The US PPI (producer price index) on Thursday was a mixed bag, with the headline number jumping a decimal point while the core number lost a point…so they balanced each other out.
US retail sales and CPI were what the market was more interested in and they missed badly, once again on Friday. CPI was flat while retail sales remained in negative territory.
After trading in an uptrend with minimal pullbacks for nearly a month, USD/JPY is finally making a decent retrace.
We couldn´t get in a month ago when the uptrend started and we lost that opportunity. However, we´re planning to get in now, well, once this retrace lower is over.
Personally, I´m looking either at 1.1170-80, which is where the 100 SMA (green) stands or at 1.1100-20 where we can find the 200 SMA (pink).

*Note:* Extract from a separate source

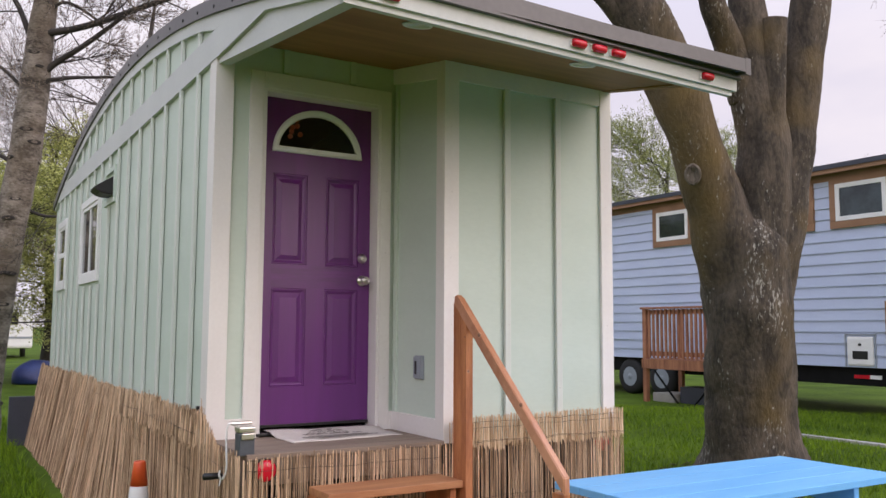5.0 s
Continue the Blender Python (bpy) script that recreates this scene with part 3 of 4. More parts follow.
# ---- blue-grey trailer house across the lawn ----
BX = 13.0
blue = thing("trailer_house", (14.2, 9.0, 0.5), "blue-grey lap-sided trailer house with brown trimmed windows", "tiny house")
body = bmesh.new()
box(body, BX, BX + 2.5, 7.23, 17.0, 0.93, 4.0)
box(body, BX, BX + 2.5, 2.2, 7.23, 2.0, 4.0)
wall_blue = part("wall", body, M_SIDING, blue)
for k in range(24):
    z = 0.93 + 0.187 * k
    if z > 3.98:
        break
    y0 = 7.23 if z < 1.85 else 2.2
    bmx = pr([(BX - 0.026, z), (BX + 0.001, z), (BX + 0.001, z + 0.186), (BX - 0.006, z + 0.186)], "y", y0, 17.0)
    part("lap_board", bmx, M_SIDING, wall_blue)
part("roof", pr([(BX - 0.22, 4.17), (BX + 2.72, 4.30), (BX + 2.72, 4.38), (BX - 0.22, 4.25)], "y", 2.0, 17.2), M_DARKROOF, blue, "dark low-pitched roof")
part("frieze", bx(BX - 0.03, BX + 0.002, 2.2, 17.0, 4.0, 4.17), M_BROWN, blue, "brown frieze board under the eaves")
part("eave_board", bx(BX - 0.20, BX - 0.17, 2.0, 17.2, 4.10, 4.172), M_BROWN, blue)
part("frieze", bx(BX + 0.002, BX + 2.5, 2.2, 17.0, 4.0, 4.19), M_SIDING, blue)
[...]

That candlestick is a doji and it´s the perfect reversal signal
The retrace started after the daily candlestick formed a doji on Tuesday and now the price is headed lower, but stochastic is reaching the oversold area so the end of the retrace might not be that far away.
The 100 SMA is on the way, but stochastic is almost overbought
On the other hand, the 100 SMA (green) is providing support on the weekly chart, so that one has to go first before thinking of moving lower. I think this moving average will be broken next week and we´ll keep an eye when we are 50-60 pips lower.
Week in Conclusion
We closed the second week of July in profit although it was a relatively quiet market. We´re entering the second half of July and the holiday season is beginning, so I expect a few quiet weeks ahead in forex.
Having said that, there are quite a few important economic data releases scheduled for next week, such as the Chinese GDP report, UK inflation, ECB monetary policy announcement and rate decision etc. So, we´ll have to be careful because we don´t know how the market might react to such data when liquidity is drying up.